Input records:
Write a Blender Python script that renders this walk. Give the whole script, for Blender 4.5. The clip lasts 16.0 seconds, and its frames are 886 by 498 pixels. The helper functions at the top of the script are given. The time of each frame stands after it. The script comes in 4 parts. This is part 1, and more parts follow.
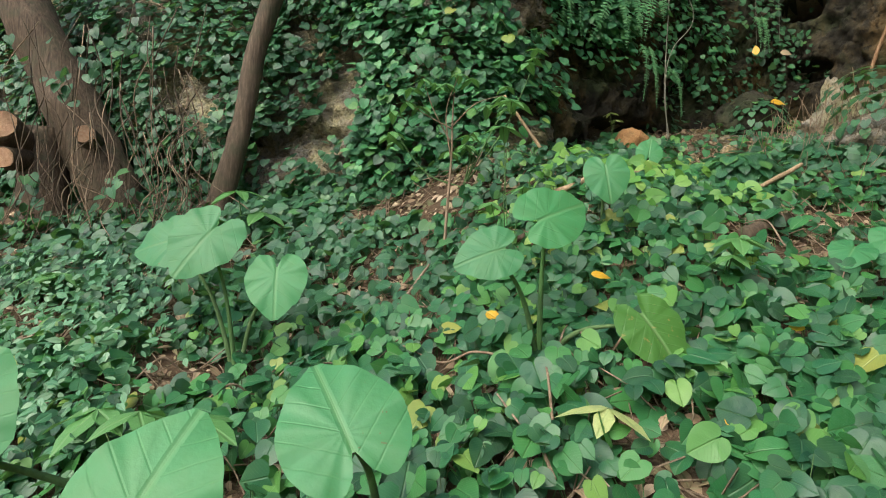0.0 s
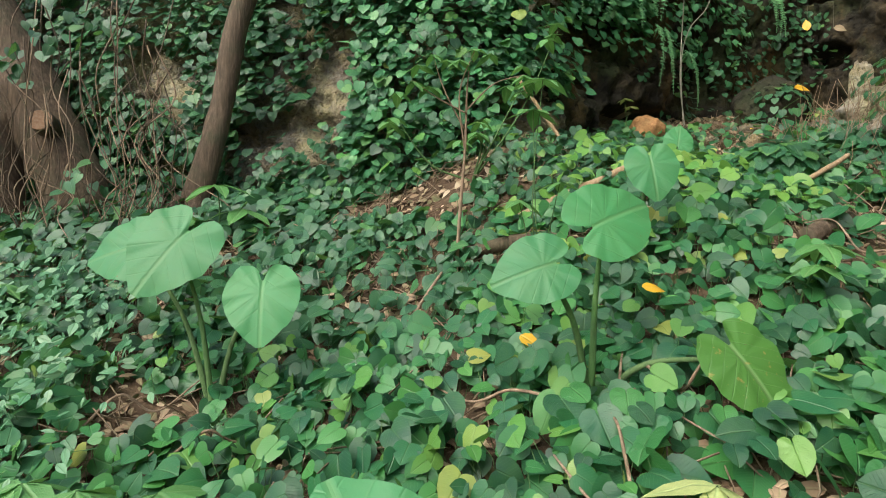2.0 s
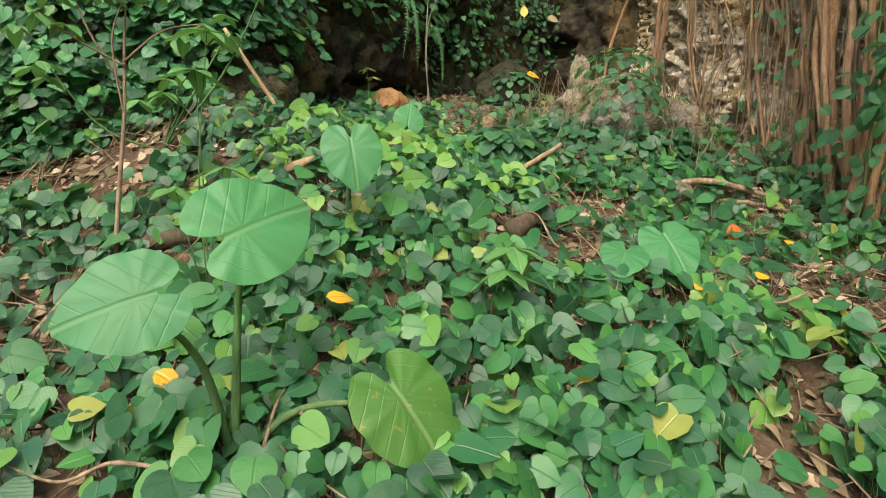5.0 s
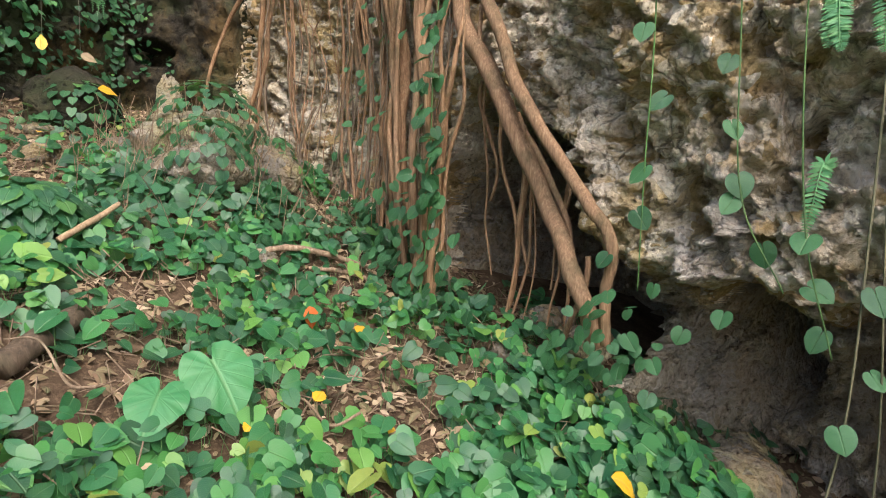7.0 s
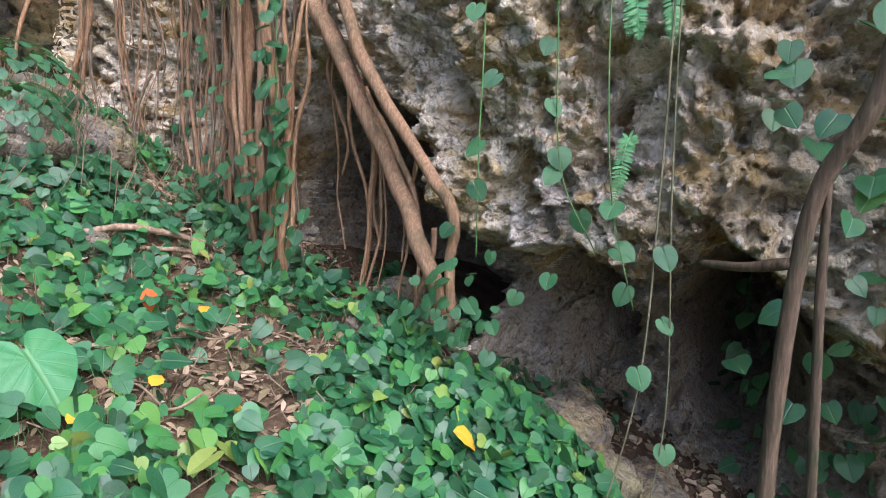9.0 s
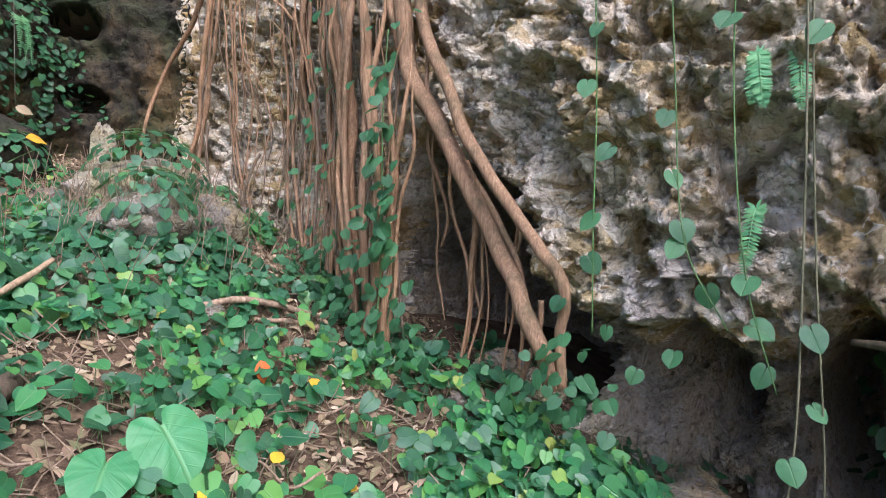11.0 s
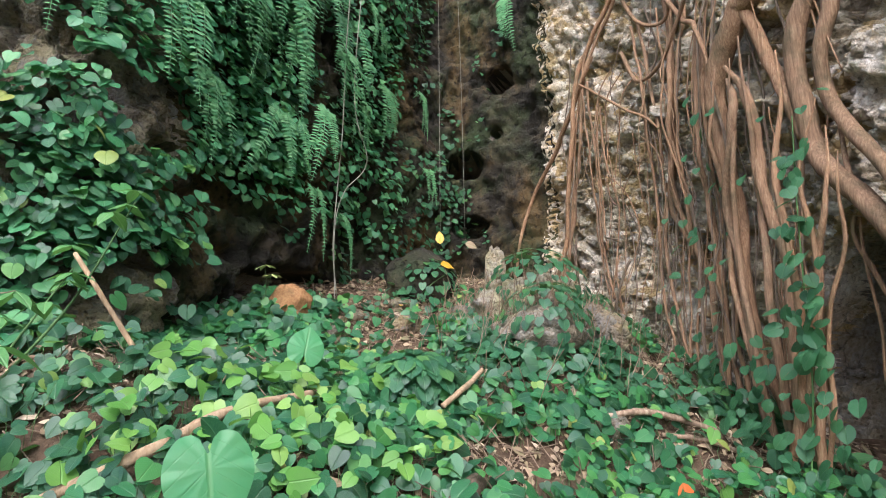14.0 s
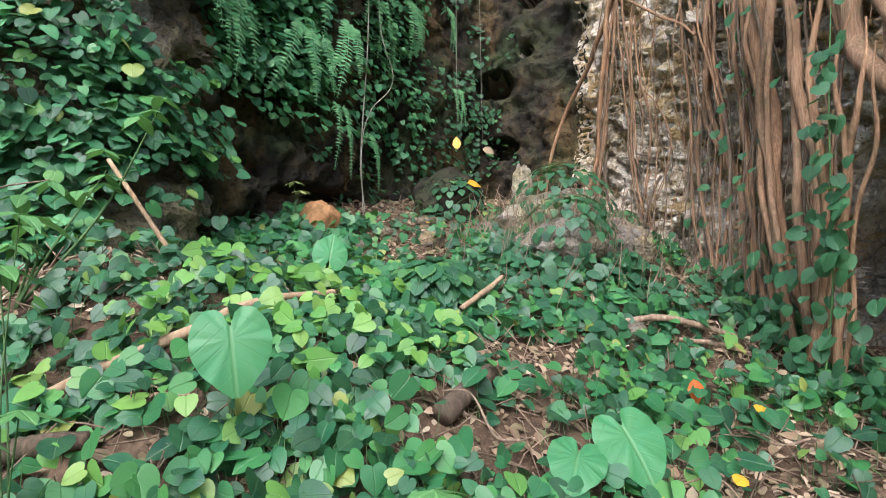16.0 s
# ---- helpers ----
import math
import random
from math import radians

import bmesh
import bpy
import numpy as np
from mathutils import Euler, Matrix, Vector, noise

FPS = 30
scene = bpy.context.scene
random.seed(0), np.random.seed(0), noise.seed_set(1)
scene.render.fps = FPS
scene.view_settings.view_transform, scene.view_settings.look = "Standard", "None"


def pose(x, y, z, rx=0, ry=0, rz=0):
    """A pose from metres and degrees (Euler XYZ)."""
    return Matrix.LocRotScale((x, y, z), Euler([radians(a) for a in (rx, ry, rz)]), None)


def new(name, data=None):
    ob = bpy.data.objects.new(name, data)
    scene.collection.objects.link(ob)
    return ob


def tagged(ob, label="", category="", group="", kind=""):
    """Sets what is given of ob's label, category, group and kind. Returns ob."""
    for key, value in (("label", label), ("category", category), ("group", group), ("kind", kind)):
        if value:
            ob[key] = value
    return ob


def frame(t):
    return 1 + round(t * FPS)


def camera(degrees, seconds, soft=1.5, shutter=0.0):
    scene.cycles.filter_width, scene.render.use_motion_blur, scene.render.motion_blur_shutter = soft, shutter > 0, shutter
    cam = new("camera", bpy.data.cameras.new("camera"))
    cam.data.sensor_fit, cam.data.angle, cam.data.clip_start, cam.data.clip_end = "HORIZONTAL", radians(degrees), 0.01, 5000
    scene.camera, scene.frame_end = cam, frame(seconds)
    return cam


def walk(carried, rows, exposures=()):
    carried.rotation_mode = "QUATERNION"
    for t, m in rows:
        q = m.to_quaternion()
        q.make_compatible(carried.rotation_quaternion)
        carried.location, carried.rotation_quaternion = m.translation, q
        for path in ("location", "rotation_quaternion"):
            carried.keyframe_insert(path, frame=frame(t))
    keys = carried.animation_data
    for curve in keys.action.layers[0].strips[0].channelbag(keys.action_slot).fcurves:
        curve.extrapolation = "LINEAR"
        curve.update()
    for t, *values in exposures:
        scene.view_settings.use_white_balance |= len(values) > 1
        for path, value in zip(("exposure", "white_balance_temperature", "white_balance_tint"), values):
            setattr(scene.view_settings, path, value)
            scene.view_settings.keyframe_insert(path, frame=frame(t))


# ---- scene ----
cam = camera(75.3, 16.0, soft=1.05)
METRES, EYE, TILT, LEAN, TURN = 4.0, 1.5, 1.0, 0.0, 0.0
# seconds, right, ahead, up (parts of the walk), yaw, pitch, roll
ROWS = [
    (0.0, 0.0, 0.0, 0.0, 0.0, 0.0, 0.0),
    (0.5, -0.0463, 0.0369, -0.0033, -0.72, -0.68, -0.18),
    (1.0, -0.0683, 0.0771, -0.0078, -0.73, -0.96, -0.09),
    (1.5, -0.0543, 0.1131, -0.0106, -0.63, -0.27, 0.13),
    (2.0, -0.0361, 0.1222, 0.0181, -1.42, -0.94, 0.19),
    (2.5, -0.056, 0.1057, -0.0118, -2.41, -2.02, 0.03),
    (3.0, -0.0723, 0.0932, -0.0109, -3.12, -1.97, 0.0),
    (5.5, 0.1171, 0.2524, 0.0914, -31.18, -5.15, -1.43),
    (6.0, 0.1402, 0.2747, 0.1416, -40.0, -4.69, -1.86),
    (6.5, 0.1806, 0.2631, 0.1669, -48.63, -4.13, -1.95),
    (7.0, 0.218, 0.2415, 0.1722, -57.87, -4.19, -2.26),
    (7.5, 0.2196, 0.213, 0.1686, -65.61, -4.93, -2.3),
    (8.0, 0.2243, 0.1988, 0.1624, -70.86, -6.74, -2.26),
    (10.5, 0.2035, 0.2505, 0.1815, -67.96, -2.89, -1.05),
    (11.0, 0.2066, 0.2545, 0.1822, -63.71, -0.08, -0.89),
    (11.5, 0.1914, 0.2645, 0.1943, -56.54, 3.47, -0.67),
    (12.0, 0.1695, 0.2908, 0.2036, -48.79, 6.41, -0.59),
    (12.5, 0.1514, 0.3049, 0.2075, -41.54, 8.59, -0.54),
    (13.0, 0.131, 0.3296, 0.2089, -35.75, 9.87, -0.44),
    (13.5, 0.1239, 0.3264, 0.2088, -32.37, 10.21, -0.34),
    (14.0, 0.1387, 0.3288, 0.1941, -31.68, 9.61, -0.28),
    (14.5, 0.1535, 0.3226, 0.1913, -30.42, 7.43, -0.34),
    (15.0, 0.1622, 0.306, 0.1663, -29.3, 5.6, -0.34),
    (15.5, 0.1615, 0.298, 0.1635, -28.75, 4.15, -0.37),
    (16.0, 0.1583, 0.306, 0.1541, -27.85, 3.0, -0.34),
]
# seconds, stops, kelvin, tint: the clip's camera shifts its white balance as it turns
EXPOSURES = [(0.0, 0.84, 6500, 5), (1.5, 0.92, 6550, 5), (3.0, 1.02, 6600, 5), (5.5, 1.1, 7100, 8), (7.0, 1.25, 6500, 13), (8.0, 1.4, 5850, 18), (11.0, 1.4, 5600, 20), (13.5, 1.3, 5800, 15), (16.0, 1.3, 5800, 15)]
walk(cam, [(t, pose(0, 0, EYE, TILT, LEAN, TURN) @ pose(METRES * x, METRES * y, METRES * z, 90 + pitch, roll, yaw)) for t, x, y, z, yaw, pitch, roll in ROWS], EXPOSURES)

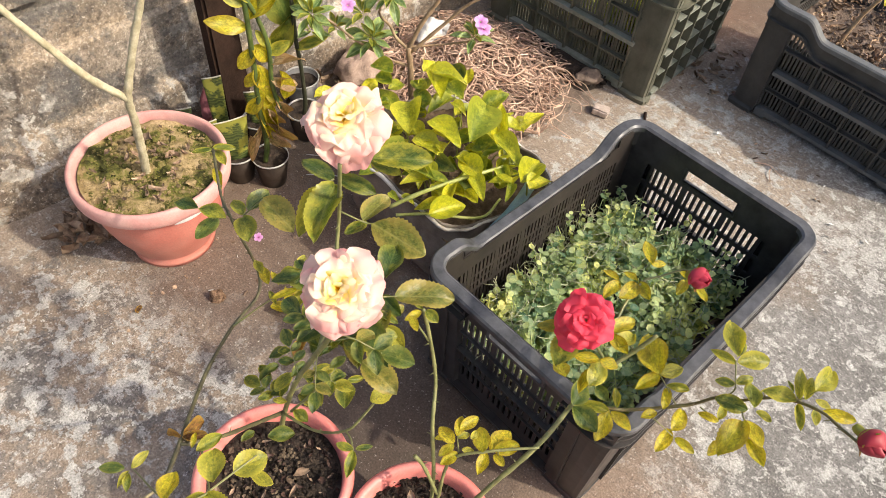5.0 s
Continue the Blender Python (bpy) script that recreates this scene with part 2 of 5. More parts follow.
    # sand grains, pale specks and dark pits
    zone = ramp(nt, mix(nt, 1.0, mix(nt, 1.0, worn, east, "LIGHTEN"), yard, "LIGHTEN"), [(0.0, grey(0.42)), (1.0, grey(0.95))])
    zone = calc(nt, "MULTIPLY", zone, calc(nt, "SUBTRACT", 1.0, calc(nt, "MULTIPLY", silt_and_shade, 0.35)))
    salt = ramp(nt, noise_node(nt, co, 120.0, 9.0, 0.78), [(0.38, grey(0.55)), (0.46, grey(0.95)), (0.54, grey(1.03)), (0.62, grey(1.45))])
    col = mix(nt, zone, col, salt, "MULTIPLY")
    col = mix(nt, 0.8, col, ramp(nt, fine, [(0.34, grey(0.5)), (0.66, grey(1.5))]), "MULTIPLY")
    dot = noise_node(nt, co, 150.0, 7.0, 0.7)
    col = mix(nt, ramp(nt, dot, [(0.615, grey(0)), (0.645, grey(0.6))]), col, (0.56, 0.52, 0.46))
    col = mix(nt, ramp(nt, dot, [(0.36, grey(0.55)), (0.39, grey(0))]), col, (0.10, 0.088, 0.075))
    pit = ramp(nt, noise_node(nt, co, 44.0, 6.0, 0.6), [(0.30, grey(0.6)), (0.325, grey(0))])
    col = mix(nt, pit, col, (0.12, 0.105, 0.09))
    nt.links.new(col, b.inputs["Base Color"])
    nt.links.new(ramp(nt, wet, [(0.0, grey(0.85)), (1.0, grey(0.5))]), b.inputs["Roughness"])
    b.inputs["Specular IOR Level"].default_value = 0.3
    h = calc(nt, "ADD", calc(nt, "MULTIPLY", crust, 0.35), calc(nt, "ADD", calc(nt, "MULTIPLY", fine, 0.3), calc(nt, "MULTIPLY", mottle, 0.6)))
    bump(nt, b, h, 0.7, 0.0022)
    return m


def wall_mat():
    m, nt, b = nodes_of("old_plaster")
    co = coords(nt)
    patch, fine = noise_node(nt, co, 7.0, 10.0, 0.7), noise_node(nt, co, 160.0, 6.0, 0.7)
    mid = noise_node(nt, co, 24.0, 8.0, 0.7)
    col = ramp(nt, patch, [(0.36, (0.105, 0.096, 0.085)), (0.5, (0.225, 0.188, 0.148)), (0.64, (0.35, 0.305, 0.25))])
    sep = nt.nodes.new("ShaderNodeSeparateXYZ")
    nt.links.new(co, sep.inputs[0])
    # tint by height: paler along the ledge tops, darker on the faces between
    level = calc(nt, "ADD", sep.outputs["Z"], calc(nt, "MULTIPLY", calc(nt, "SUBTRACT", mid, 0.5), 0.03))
    ledge_tints = ramp(nt, level, [(0.0, (0.80, 0.68, 0.56)), (0.066, (0.72, 0.60, 0.48)), (0.073, (1.3, 1.2, 1.05)), (0.088, (0.78, 0.72, 0.66)), (0.112, (0.74, 0.66, 0.58)), (0.121, (1.4, 1.28, 1.1)), (0.14, (0.82, 0.8, 0.78)), (0.25, (0.88, 0.82, 0.76)), (0.266, (1.35, 1.22, 1.04)), (0.29, (0.95, 0.88, 0.8)), (0.33, (0.8, 0.76, 0.72)), (0.37, (1.15, 1.1, 1.02))])
    col = mix(nt, 0.7, col, ledge_tints, "MULTIPLY")
    col = mix(nt, ramp(nt, mid, [(0.5, grey(0)), (0.62, grey(0.55))]), col, (0.15, 0.132, 0.112))
    col = mix(nt, ramp(nt, noise_node(nt, co, 55.0, 12.0, 0.75), [(0.61, grey(0)), (0.66, grey(0.5))]), col, (0.5, 0.46, 0.4))
    col = mix(nt, 0.75, col, ramp(nt, fine, [(0.3, grey(0.4)), (0.7, grey(1.5))]), "MULTIPLY")
    speck = noise_node(nt, co, 120.0, 10.0, 0.8)
    col = mix(nt, ramp(nt, speck, [(0.57, grey(0)), (0.61, grey(0.7))]), col, (0.58, 0.52, 0.44))
    col = mix(nt, ramp(nt, speck, [(0.38, grey(0.7)), (0.42, grey(0))]), col, (0.09, 0.08, 0.07))
    spread = ramp(nt, noise_node(nt, co, 5.0, 8.0, 0.65), [(0.5, grey(0)), (0.62, grey(1))])
    crust = ramp(nt, noise_node(nt, co, 34.0, 9.0, 0.66, 0.2), [(0.52, grey(0)), (0.54, grey(0.75))])
    col = mix(nt, calc(nt, "MULTIPLY", crust, spread), col, (0.46, 0.44, 0.395))
    grime = ramp(nt, noise_node(nt, co, 9.0, 12.0, 0.7, 0.2), [(0.52, grey(0)), (0.58, grey(0.6))])
    col = mix(nt, grime, col, (0.10, 0.10, 0.098))
    salt = ramp(nt, noise_node(nt, co, 95.0, 9.0, 0.74), [(0.38, grey(0.5)), (0.46, grey(0.94)), (0.54, grey(1.04)), (0.62, grey(1.6))])
    col = mix(nt, 0.9, col, salt, "MULTIPLY")
    nt.links.new(col, b.inputs["Base Color"])
    b.inputs["Roughness"].default_value = 0.9
    b.inputs["Specular IOR Level"].default_value = 0.25
    bump(nt, b, calc(nt, "ADD", mid, calc(nt, "MULTIPLY", fine, 0.5)), 0.9, 0.005)
    return m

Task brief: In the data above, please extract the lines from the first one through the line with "keys = carried.animation_data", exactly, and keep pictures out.

Result:
Write a Blender Python script that renders this walk. Give the whole script, for Blender 4.5. The clip lasts 16.0 seconds, and its frames are 886 by 498 pixels. The helper functions at the top of the script are given. The time of each frame stands after it. The script comes in 4 parts. This is part 1, and more parts follow.
0.0 s
2.0 s
5.0 s
7.0 s
9.0 s
11.0 s
14.0 s
16.0 s
# ---- helpers ----
import math
import random
from math import radians

import bmesh
import bpy
import numpy as np
from mathutils import Euler, Matrix, Vector, noise

FPS = 30
scene = bpy.context.scene
random.seed(0), np.random.seed(0), noise.seed_set(1)
scene.render.fps = FPS
scene.view_settings.view_transform, scene.view_settings.look = "Standard", "None"


def pose(x, y, z, rx=0, ry=0, rz=0):
    """A pose from metres and degrees (Euler XYZ)."""
    return Matrix.LocRotScale((x, y, z), Euler([radians(a) for a in (rx, ry, rz)]), None)


def new(name, data=None):
    ob = bpy.data.objects.new(name, data)
    scene.collection.objects.link(ob)
    return ob


def tagged(ob, label="", category="", group="", kind=""):
    """Sets what is given of ob's label, category, group and kind. Returns ob."""
    for key, value in (("label", label), ("category", category), ("group", group), ("kind", kind)):
        if value:
            ob[key] = value
    return ob


def frame(t):
    return 1 + round(t * FPS)


def camera(degrees, seconds, soft=1.5, shutter=0.0):
    scene.cycles.filter_width, scene.render.use_motion_blur, scene.render.motion_blur_shutter = soft, shutter > 0, shutter
    cam = new("camera", bpy.data.cameras.new("camera"))
    cam.data.sensor_fit, cam.data.angle, cam.data.clip_start, cam.data.clip_end = "HORIZONTAL", radians(degrees), 0.01, 5000
    scene.camera, scene.frame_end = cam, frame(seconds)
    return cam


def walk(carried, rows, exposures=()):
    carried.rotation_mode = "QUATERNION"
    for t, m in rows:
        q = m.to_quaternion()
        q.make_compatible(carried.rotation_quaternion)
        carried.location, carried.rotation_quaternion = m.translation, q
        for path in ("location", "rotation_quaternion"):
            carried.keyframe_insert(path, frame=frame(t))
    keys = carried.animation_data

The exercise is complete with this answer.